ハマスに対するイスラエル/アメリカのダブル・スタンダード

Posted by :早尾貴紀

 ハマスがパレスチナ議会の総選挙で圧勝して以来、イスラエルとアメリカが、パレスチナに対して、事実上の経済制裁を行なっています。イスラエルは、代理徴収をした税金のパレスチナ自治政府への引き渡しを拒否し、アメリカは自治政府に対する経済援助を停止し、昨年行なった経済援助の返還を求めています。ハマスが憲章の中で、イスラエルの存在を否定していることがその主たる理由です。
 イスラエルとアメリカは、ハマスに対して、三つの条件を飲むように要求しています。過去の和平合意の遵守と武装解除とイスラエルの存在を否定している憲章の削除。うち、最初の二つは「長期停戦」という形で実質的な「受け入れ」を表明し、残る「イスラエルの存在の否定」が名目的には問題視されている形になります。もちろんこれについては、「和平合意の遵守」を認めた時点で事実上はイスラエルの存在を受け入れたに等しいだろうとか、あるいは、この一年は事実上停戦を守ってきたハマスに対して、イスラエルこそが暗殺作戦を継続するなど和平合意を踏みにじっている、などのツッコミも可能だと思います。
 しかし、いまはそうした詳細には触れません。

 いま強調しておきたいことは、イスラエルとアメリカが、ハマスやファタハなどの諸党派に対してとってきた対応の「ダブル・スタンダード」です。以下に記すこと、とくにイスラエル政府によるハマス支援の過去などは、特別なことでも何でもなく、公然のことであったはずです。いまさら僕が指摘するまでもないことなのですが、ここまであからさまにハマス政権への「制裁」が行なわれているのを目にして、あえて書いておこうと思った次第です。
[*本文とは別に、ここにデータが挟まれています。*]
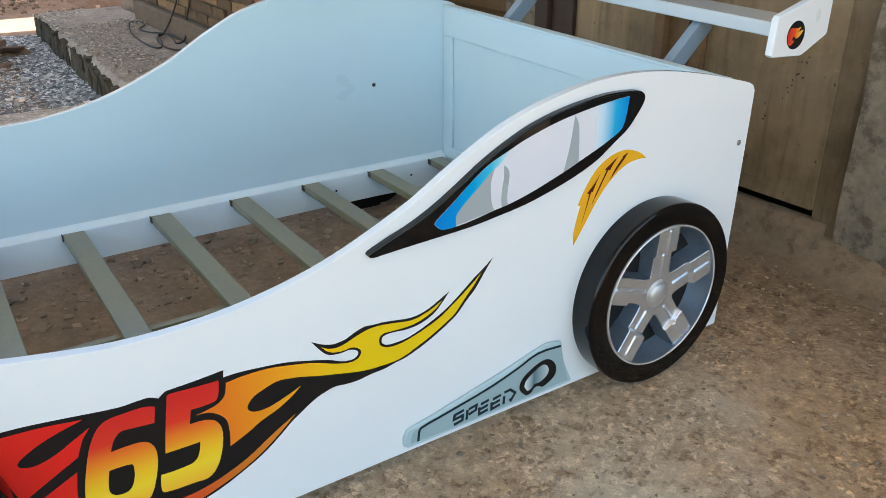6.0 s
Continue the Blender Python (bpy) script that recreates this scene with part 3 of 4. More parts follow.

 ハマスという組織の公的な創設は1987年ですが、73年頃からその前身とも言える組織ができあがり、慈善団体的な活動を始め、その後、世俗的(非宗教的)なファタハなどに対抗する、イスラームに基づく政治勢力へと発展していきます。70年代後半からイスラエルは、そのハマスの前身的組織に対し、直接的・間接的に資金援助をしています。PLO(パレスチナ解放機構、その主流派がファタハ)が、抵抗運動から世俗的(非宗教的)な政治勢力として力をつけてきたことに対し、イスラエルはそれを牽制する対抗組織として、あえて宗教勢力を援助・育成したのです。
 イスラエルが狙ったのは、PLO支持のもとにパレスチナ民衆が一つにまとまることを阻止し、PLOを弱体化させることです。そのためには、金銭支援のみならず、ヤーシーン氏本人をはじめ逮捕・拘束をしたハマスの活動家を早期に釈放したり、取り締まり情報をハマスに事前に流したりということもしました。もちろんハマスが、ここまで大きな勢力に成長する前の話です。
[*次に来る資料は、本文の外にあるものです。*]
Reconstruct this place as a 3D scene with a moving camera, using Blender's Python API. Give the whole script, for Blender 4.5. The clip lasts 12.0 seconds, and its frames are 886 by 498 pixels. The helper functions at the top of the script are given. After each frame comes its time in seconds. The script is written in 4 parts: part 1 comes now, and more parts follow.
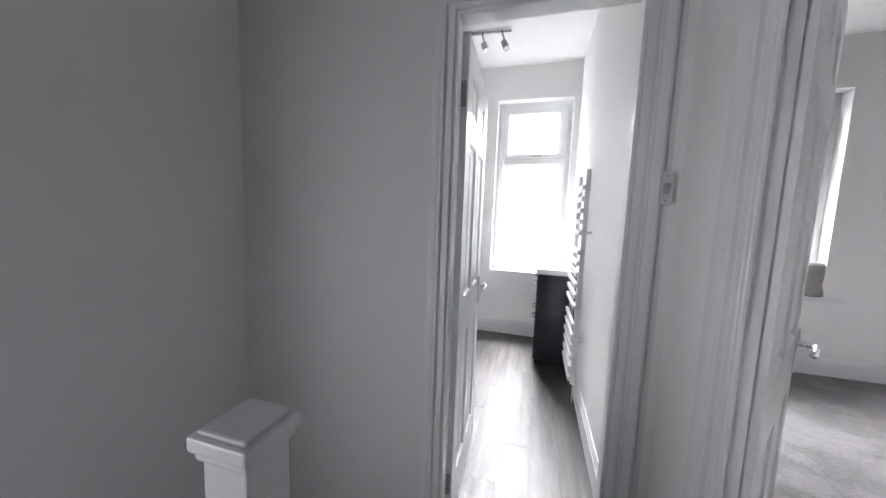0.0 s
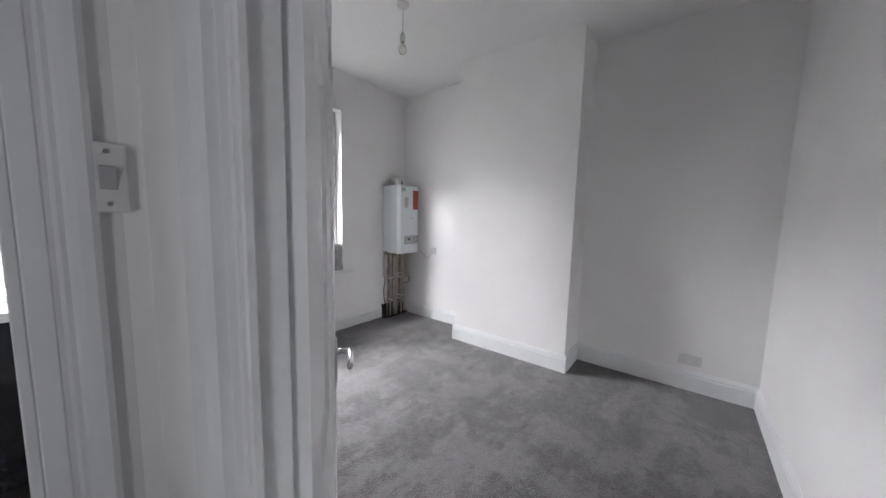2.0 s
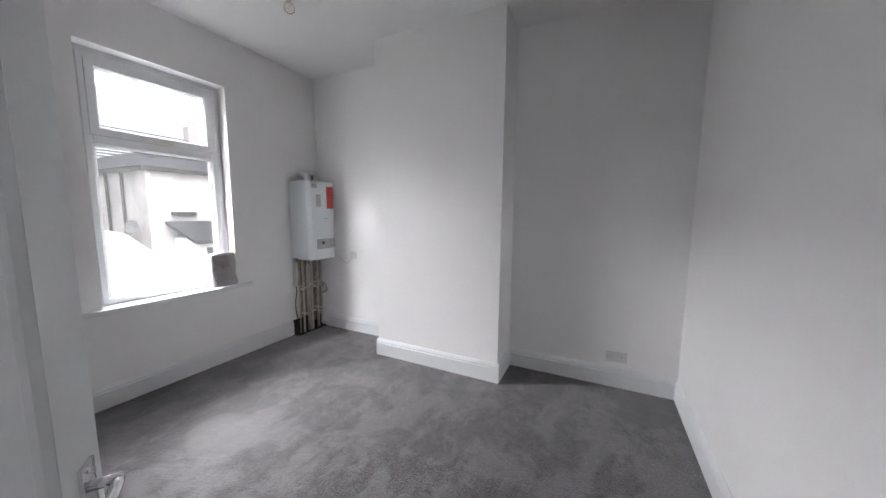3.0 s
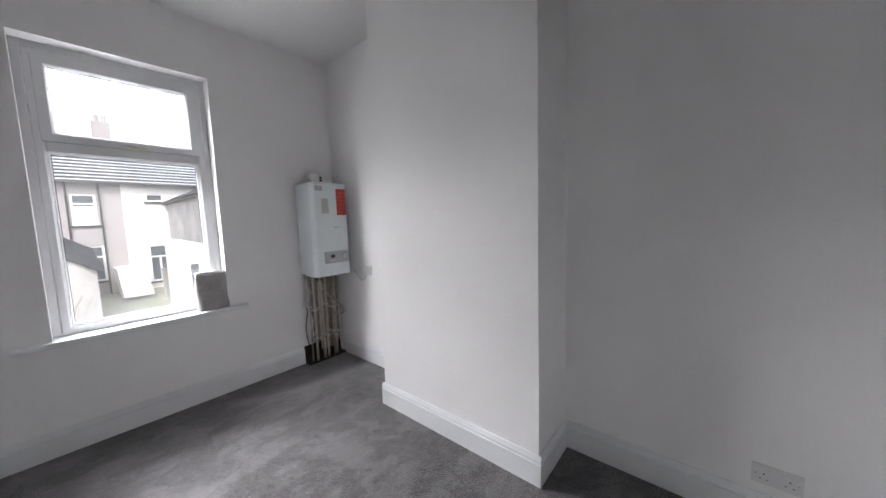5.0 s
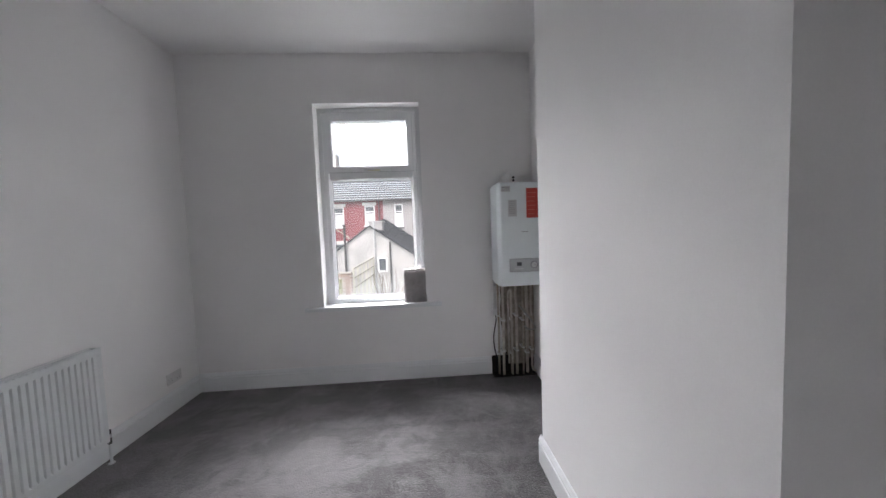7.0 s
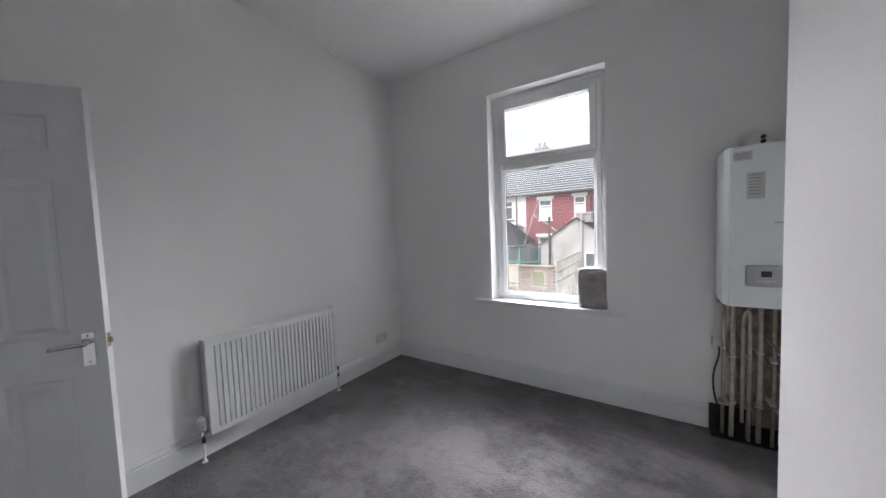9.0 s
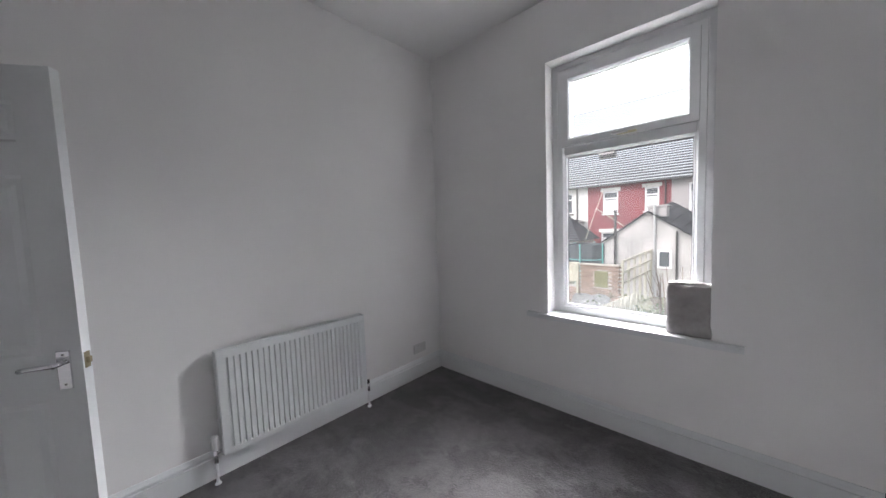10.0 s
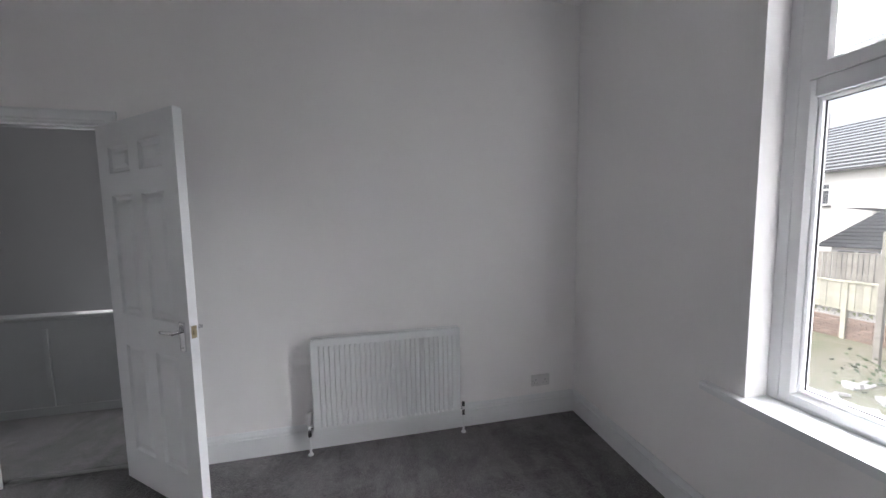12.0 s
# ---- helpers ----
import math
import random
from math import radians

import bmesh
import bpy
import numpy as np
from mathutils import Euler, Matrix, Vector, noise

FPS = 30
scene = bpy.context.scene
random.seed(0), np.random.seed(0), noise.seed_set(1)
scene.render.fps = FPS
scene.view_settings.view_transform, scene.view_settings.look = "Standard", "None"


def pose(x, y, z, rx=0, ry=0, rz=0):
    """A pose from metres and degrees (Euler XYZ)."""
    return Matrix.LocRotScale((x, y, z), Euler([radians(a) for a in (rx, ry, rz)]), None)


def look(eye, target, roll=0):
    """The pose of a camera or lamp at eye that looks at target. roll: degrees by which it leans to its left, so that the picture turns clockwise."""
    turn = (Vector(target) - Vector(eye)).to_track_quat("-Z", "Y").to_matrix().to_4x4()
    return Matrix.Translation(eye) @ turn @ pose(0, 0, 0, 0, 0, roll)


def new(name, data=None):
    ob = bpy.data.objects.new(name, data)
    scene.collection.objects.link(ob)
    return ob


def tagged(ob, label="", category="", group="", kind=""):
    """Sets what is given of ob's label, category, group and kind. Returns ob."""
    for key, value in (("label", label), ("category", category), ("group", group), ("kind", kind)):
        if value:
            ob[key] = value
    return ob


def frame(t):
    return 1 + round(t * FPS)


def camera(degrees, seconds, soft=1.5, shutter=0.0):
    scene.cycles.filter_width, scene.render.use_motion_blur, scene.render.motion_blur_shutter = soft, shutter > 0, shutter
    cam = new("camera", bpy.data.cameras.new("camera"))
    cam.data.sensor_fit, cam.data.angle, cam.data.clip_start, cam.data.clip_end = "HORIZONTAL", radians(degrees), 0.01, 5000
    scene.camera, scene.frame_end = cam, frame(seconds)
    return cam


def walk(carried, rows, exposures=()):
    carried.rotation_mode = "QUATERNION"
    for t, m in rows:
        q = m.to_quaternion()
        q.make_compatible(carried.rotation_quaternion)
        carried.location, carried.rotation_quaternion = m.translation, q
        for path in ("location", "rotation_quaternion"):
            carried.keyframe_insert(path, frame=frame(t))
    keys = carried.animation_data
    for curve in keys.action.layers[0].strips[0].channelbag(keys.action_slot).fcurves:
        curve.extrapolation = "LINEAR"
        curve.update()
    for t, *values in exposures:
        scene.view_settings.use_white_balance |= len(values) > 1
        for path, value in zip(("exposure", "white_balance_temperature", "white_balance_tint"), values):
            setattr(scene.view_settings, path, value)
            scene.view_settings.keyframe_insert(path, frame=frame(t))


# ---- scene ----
cam = camera(108.55, 12.0)
# seconds, place, and turn about x, y, z
ROWS = [
    (0, -0.420, 0.431, 1.288, 84.15, -2.05, 16.33),
    (0.5, -0.449, 0.499, 1.305, 84.76, -1.27, -7.18),
    (1, -0.340, 0.668, 1.312, 84.57, -1.02, -27.60),
    (1.5, -0.238, 0.800, 1.330, 84.00, -0.70, -41.55),
    (2, -0.143, 0.870, 1.350, 83.97, -1.40, -52.15),
    (2.5, -0.030, 0.905, 1.369, 83.39, -1.12, -61.90),
    (3, 0.227, 0.966, 1.376, 83.54, -0.40, -63.88),
    (5, 1.222, 1.027, 1.356, 84.46, 1.84, -49.83),
    (5.5, 1.468, 1.078, 1.356, 84.34, 2.40, -43.43),
    (6, 1.719, 1.131, 1.331, 84.70, 2.59, -38.11),
    (6.5, 1.844, 1.151, 1.310, 86.23, 2.03, -22.65),
    (7, 2.021, 1.139, 1.342, 86.58, 2.16, -3.47),
    (9, 2.304, 1.428, 1.327, 86.66, 2.16, 33.33),
    (9.5, 2.201, 1.621, 1.343, 86.18, 2.41, 37.63),
    (10, 2.129, 1.811, 1.359, 85.97, 2.03, 42.98),
    (10.5, 2.151, 2.057, 1.373, 86.44, 2.20, 56.96),
    (11, 2.152, 2.275, 1.378, 86.56, 1.65, 66.42),
    (11.5, 2.046, 2.397, 1.396, 85.65, 1.17, 69.98),
    (12, 2.061, 2.588, 1.408, 85.49, 0.91, 78.27),
]
EXPOSURES = [(t, s, 6500, 15) for t, s in ((0.0, 2.4), (0.5, 2.1), (1.2, 2.12), (2.0, 2.18), (2.5, 2.07), (3.5, 2.06), (5.5, 1.85), (7.0, 1.72), (9.0, 1.64), (10.5, 1.74), (12.0, 1.76))]
SKY_BED, SKY_BATH, FILL_LAND = 318.0, 105.0, 1.9   # watts of the lamps that stand in for sky light, and of the landing fill
walk(cam, [(t, pose(x, y, z, rx, ry, rz)) for t, x, y, z, rx, ry, rz in ROWS], EXPOSURES)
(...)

 こうした事実は、初めて読む人にとっては意外なことかもしれませんが、これはどちらかと言えば秘密裏にというより公然と行なわれてきたことですし、植民地支配においてはむしろごく普通に世界中で行なわれてきたことですので、なんら驚くことではないと思います。支配国が、被支配地域の抵抗勢力を分断し弱めるために、内部分裂を促し、その双方に恣意的に資金や武器や情報を与え、お互いを潰し合わせる。植民地支配/占領に見られる基本的・普遍的な現象です。
 今度のパレスチナ議会選挙では、 アメリカがファタハに対して選挙資金の支援をしていたということも指摘 (ナブルス通信)されています。これも、上に述べたような支配原則からすれば、一貫したことです。つまり、ハマスの台頭を心配して、逆にファタハへのてこ入れをしようとしたわけです。

 もちろん、こうした状況について批難をされるべきは、占領をしているイスラエルと占領政策を支えているアメリカなのであって、パレスチナ内で競い合っているハマスとファタハではないのは言うまでもありません。私たちは、ハマスとは何者かと問うよりも、ハマスを育てたイスラエルの占領とは何なのかを、まずは問うべきなのだと思います。
 そしていま、イスラエルはかつての飼い犬(ハマス)に手を噛まれた格好になり、慌てて制裁を叫んでいます。そして、ファタハで「穏健派」のアッバース大統領の方とだけ対話・交渉を進める、と明言しています。これまで、ファタハが議会多数派だったときのアッバース政権に対してさえ、「一方的分離」を宣言し、交渉や合意なしの切り捨てと武力行使を同時に進めてきたというのに、いまになって、アッバース氏のみが「交渉相手」だと言う始末。そして、にもかかわらず、「一方的分離」は継続すると言う。占領者の身勝手きわまりない傲慢さ、ダブル・スタンダードが露呈しています。
 アメリカのファタハへの選挙資金協力と援助返還要求のリクツも、この文脈で理解可能になるのではないでしょうか。